Maximiano lembra que, em “Pecado Capital”, ainda havia a presença marcante de Lucinha, vivida por Betty Faria, par romântico do machista Carlão, uma operária consciente que almeja “subir na vida pelo trabalho e não através do casamento”. “Janete criou personagens sintonizadas com o movimento feminista, num cenário em que se discutia pílula anticoncepcional, entrada no mercado de trabalho e equiparação salarial”, afirma. 

Já em “Coração Alado”, de 1980, Janete abordou a polêmica em torno do assassinato de Ângela Diniz por Doca Street, como relembra Lucas Néia. Ele também recupera uma crônica de Drummond publicada após o capítulo final de “O Astro”, em 1978, quando enfim é revelado “quem matou Salomão Hayala”. “Agora que ‘O Astro’ acabou, vamos cuidar do Brasil”, conclamava o poeta, fato que traz a inevitável conclusão da presença das obras de Janete Clair “em diversos círculos culturais, dos mais populares aos intelectualizados”. 

Para Néia, o principal legado da autora de sucessos como “Irmãos Coragem”, “Selva de Pedra” e “Pai Herói” – e que também assinou fracassos “devidamente esquecidos pela Rede Globo” – além da influência sob Gilberto Braga e a pupila Glória Perez (responsável por finalizar a novela “Eu Prometo” após a morte de Janete, em 1983, vítima de câncer no intestino) é “ter dialogado com seu tempo e entendido questões específicas da lógica narrativa presente na história a conta-gotas”. Maximiano salienta o “caráter antropofágico da telenovela”. “Ela devora ideias e estilos de outras artes a seu bel-prazer, sem pedir licença, porque quer e precisa…”, arremata.

Sucesso às pressas, 100% de audiência e remakes

Casada com o também dramaturgo Dias Gomes (1922-1999), Janete Clair foi convocada na última hora para substituir uma novela do marido, em 1975, quando “Roque Santeiro” recebeu o veto da censura militar. Enquanto escrevia os capítulos de “Pecado Capital”, a solução foi exibir um compacto de “Selva de Pedra”, única novela da história a alcançar 100% de audiência, outro marco na carreira da autora. 

Roteirista e pesquisador de teledramaturgia, Reynaldo Maximiano lembra que uma das sacadas de Janete foi “aproveitar os mesmos cenários, figurinos, objetos de cena e elenco de ‘Roque Santeiro’ para ‘Pecado Capital’, criando personagens próximos aos que os atores interpretariam antes da censura proibir a novela, o que demonstra seu cuidado com a equipe”.

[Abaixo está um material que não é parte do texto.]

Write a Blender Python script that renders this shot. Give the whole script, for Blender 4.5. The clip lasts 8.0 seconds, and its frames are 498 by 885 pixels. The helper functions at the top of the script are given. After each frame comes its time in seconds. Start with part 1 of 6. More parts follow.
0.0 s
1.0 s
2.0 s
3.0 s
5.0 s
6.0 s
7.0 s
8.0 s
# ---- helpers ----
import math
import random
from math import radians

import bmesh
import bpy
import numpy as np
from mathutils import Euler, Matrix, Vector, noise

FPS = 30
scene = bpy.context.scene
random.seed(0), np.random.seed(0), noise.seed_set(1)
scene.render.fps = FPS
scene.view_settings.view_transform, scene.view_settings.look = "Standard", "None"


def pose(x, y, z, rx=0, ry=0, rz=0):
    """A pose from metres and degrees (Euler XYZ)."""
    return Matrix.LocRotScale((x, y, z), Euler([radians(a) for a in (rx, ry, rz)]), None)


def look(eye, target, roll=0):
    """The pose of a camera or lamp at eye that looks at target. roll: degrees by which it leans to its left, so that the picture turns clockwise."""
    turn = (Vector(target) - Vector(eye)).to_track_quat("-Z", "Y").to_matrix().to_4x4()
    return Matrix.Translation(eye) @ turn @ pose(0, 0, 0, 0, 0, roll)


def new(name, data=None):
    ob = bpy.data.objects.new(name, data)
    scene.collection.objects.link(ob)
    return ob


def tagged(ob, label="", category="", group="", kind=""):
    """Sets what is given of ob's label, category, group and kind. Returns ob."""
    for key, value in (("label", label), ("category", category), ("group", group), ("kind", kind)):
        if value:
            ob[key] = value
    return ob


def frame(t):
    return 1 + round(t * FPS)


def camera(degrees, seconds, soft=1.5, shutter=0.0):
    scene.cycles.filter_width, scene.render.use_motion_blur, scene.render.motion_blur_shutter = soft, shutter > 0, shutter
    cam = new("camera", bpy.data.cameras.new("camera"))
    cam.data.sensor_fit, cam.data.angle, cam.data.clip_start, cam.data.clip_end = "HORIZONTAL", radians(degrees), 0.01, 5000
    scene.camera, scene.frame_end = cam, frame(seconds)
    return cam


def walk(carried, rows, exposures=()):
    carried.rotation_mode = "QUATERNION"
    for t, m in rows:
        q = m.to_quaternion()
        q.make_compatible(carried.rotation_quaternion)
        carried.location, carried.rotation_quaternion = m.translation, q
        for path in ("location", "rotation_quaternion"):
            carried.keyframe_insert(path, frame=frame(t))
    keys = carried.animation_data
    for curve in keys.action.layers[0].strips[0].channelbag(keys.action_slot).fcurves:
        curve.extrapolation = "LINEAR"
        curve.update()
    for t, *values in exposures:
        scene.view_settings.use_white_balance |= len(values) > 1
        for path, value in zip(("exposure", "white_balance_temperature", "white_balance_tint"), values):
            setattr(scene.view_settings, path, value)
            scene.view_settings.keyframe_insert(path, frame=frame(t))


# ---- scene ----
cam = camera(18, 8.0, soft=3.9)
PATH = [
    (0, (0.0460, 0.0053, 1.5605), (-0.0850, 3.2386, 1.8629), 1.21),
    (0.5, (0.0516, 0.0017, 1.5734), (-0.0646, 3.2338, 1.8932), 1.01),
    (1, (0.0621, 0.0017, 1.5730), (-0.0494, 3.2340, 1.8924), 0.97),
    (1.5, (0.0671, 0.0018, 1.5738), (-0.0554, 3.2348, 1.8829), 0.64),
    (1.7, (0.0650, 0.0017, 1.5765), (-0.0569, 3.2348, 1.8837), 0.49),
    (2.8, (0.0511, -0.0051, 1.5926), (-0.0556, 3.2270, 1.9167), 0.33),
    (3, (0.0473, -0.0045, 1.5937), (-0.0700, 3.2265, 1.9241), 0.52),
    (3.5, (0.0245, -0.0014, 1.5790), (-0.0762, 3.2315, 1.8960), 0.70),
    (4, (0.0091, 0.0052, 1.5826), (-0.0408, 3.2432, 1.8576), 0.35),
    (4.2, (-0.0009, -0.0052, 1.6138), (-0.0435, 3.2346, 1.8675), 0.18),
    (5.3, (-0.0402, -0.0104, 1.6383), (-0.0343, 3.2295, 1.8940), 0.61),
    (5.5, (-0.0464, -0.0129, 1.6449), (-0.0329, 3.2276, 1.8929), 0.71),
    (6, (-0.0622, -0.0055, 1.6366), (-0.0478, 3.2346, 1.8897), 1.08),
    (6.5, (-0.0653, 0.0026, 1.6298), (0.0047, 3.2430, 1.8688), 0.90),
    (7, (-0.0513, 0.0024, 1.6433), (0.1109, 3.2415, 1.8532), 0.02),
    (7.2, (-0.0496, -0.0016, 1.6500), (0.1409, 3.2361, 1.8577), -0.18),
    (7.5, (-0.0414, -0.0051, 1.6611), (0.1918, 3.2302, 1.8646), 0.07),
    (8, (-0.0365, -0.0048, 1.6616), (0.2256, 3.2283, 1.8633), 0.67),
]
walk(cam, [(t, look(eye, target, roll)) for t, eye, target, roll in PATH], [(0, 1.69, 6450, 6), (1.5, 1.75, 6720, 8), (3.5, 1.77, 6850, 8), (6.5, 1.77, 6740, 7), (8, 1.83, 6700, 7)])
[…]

Como exemplo, Maximiano cita a dinâmica do triângulo amoroso presente nas duas dramaturgias e as figuras do viúvo e do anti-herói. Outro trunfo que garantiu êxito a “Pecado Capital” foi ter se valido da verossimilhança, a partir de uma opção do diretor Daniel Filho. “As novelas eram gravadas em locações, não havia cidade cenográfica. O pessoal da classe trabalhadora reconhecia o bairro, o botequim, o ambiente. Nas novelas da Janete Clair, os personagens vão à feira e reclamam do preço dos alimentos, com uma linguagem coloquial próxima à audiência”, salienta Maximiano.

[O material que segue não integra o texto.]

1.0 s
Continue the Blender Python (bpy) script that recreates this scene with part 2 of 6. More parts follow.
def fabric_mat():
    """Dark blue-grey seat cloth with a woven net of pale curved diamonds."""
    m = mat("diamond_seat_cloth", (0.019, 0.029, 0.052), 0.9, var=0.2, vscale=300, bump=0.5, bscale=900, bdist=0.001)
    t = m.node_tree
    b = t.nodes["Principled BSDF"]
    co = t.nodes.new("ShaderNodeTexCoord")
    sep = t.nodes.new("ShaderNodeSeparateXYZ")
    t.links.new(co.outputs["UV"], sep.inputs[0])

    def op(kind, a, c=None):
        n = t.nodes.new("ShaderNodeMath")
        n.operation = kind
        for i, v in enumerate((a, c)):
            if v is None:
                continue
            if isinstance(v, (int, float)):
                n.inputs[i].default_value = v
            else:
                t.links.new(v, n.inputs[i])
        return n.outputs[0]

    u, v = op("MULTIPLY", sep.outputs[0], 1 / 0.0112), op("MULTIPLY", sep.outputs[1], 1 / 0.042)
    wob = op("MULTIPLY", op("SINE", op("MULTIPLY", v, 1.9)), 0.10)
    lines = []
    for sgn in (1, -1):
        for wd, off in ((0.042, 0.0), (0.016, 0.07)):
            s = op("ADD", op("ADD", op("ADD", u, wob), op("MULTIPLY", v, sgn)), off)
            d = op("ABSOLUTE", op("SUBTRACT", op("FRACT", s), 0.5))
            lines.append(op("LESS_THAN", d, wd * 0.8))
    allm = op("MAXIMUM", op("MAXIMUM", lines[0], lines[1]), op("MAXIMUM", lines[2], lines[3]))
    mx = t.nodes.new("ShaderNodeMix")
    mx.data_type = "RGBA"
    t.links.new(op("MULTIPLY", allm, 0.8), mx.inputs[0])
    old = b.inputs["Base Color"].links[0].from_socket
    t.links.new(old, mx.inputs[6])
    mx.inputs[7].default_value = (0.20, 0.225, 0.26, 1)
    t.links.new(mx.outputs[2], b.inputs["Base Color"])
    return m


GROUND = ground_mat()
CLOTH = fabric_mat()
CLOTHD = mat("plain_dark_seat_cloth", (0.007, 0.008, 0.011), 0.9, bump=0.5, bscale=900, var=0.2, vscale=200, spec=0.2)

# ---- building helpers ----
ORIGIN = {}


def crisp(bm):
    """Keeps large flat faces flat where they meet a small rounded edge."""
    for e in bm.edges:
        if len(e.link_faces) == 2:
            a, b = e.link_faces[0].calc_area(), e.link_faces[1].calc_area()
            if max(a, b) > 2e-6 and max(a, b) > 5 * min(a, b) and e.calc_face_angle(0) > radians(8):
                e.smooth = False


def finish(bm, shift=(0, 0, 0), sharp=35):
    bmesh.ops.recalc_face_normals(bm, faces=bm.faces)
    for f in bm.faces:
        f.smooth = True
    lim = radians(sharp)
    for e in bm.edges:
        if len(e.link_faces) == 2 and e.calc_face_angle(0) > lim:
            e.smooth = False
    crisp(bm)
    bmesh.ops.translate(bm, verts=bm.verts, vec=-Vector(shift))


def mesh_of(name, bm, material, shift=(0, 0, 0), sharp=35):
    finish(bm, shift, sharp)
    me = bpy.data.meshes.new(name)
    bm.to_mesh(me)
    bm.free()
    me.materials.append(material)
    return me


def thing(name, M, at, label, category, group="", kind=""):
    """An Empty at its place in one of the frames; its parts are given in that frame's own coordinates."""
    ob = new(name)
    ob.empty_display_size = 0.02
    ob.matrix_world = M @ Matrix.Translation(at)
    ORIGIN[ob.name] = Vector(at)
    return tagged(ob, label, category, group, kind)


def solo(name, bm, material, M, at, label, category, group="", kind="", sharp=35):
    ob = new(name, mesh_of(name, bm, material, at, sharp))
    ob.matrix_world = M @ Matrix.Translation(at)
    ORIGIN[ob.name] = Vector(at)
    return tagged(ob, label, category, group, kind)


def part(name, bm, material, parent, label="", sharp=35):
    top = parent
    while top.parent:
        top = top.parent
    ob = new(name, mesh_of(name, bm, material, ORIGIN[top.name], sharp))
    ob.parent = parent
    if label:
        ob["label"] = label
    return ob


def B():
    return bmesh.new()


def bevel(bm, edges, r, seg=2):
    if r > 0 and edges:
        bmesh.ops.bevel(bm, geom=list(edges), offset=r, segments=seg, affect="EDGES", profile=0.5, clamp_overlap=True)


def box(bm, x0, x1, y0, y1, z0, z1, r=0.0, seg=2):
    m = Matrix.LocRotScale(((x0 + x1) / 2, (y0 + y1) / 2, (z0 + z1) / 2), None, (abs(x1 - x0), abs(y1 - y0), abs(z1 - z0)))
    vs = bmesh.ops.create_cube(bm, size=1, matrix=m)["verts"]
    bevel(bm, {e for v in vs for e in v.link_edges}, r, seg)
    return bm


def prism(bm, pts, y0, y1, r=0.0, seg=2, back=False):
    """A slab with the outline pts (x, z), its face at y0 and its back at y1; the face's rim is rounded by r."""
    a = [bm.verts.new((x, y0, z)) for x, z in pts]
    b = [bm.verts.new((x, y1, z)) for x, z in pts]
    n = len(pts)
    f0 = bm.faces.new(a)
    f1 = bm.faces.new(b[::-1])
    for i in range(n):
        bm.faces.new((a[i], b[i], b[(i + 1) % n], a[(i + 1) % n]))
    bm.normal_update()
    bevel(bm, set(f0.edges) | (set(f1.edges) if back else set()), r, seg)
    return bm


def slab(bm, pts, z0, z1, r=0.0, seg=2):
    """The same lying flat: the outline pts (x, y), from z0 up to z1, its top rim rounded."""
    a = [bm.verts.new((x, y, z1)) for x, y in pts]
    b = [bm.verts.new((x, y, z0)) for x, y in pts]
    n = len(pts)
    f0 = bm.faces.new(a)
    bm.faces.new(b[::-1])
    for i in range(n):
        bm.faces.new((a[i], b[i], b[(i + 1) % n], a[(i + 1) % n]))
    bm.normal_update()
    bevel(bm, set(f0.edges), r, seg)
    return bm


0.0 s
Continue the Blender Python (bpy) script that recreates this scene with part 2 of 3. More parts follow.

Ter criado aquela que para muitos é o ponto-alto de sua trajetória a partir de uma demanda urgente escancara a capacidade da novelista. Ironicamente, ao ser refilmada, na década de 1990, “Pecado Capital” frustrou a Globo e decepcionou os fãs. Já o remake de “O Astro”, em 2011, quando a emissora inaugurou o horário das 11h da noite para novelas, obteve retornos positivos. Segundo Maximiano, a versão concebida por Alcides Nogueira e Geraldo Carneiro “brincou com os clichês da telenovela e da própria Janete Clair, incorporando um aspecto kitsch”. 

Roteirista e estudioso do tema, Lucas Martins Néia corrobora. “O Alcides Nogueira e o Geraldo Carneiro encontraram uma equação interessante entre realizar um tributo e manter a essência do original, mas não ser uma cópia, com a Regina Duarte, por exemplo, vivendo uma personagem muitos tons acima do naturalismo do restante do elenco”, elogia. Na opinião de Maximiano, “a sociedade mudou e a forma de fisgar o público precisa ser mais ágil”. “Não sei se o esquema de novela da Janete Clair da década de 1970 funcionaria hoje em dia”, admite.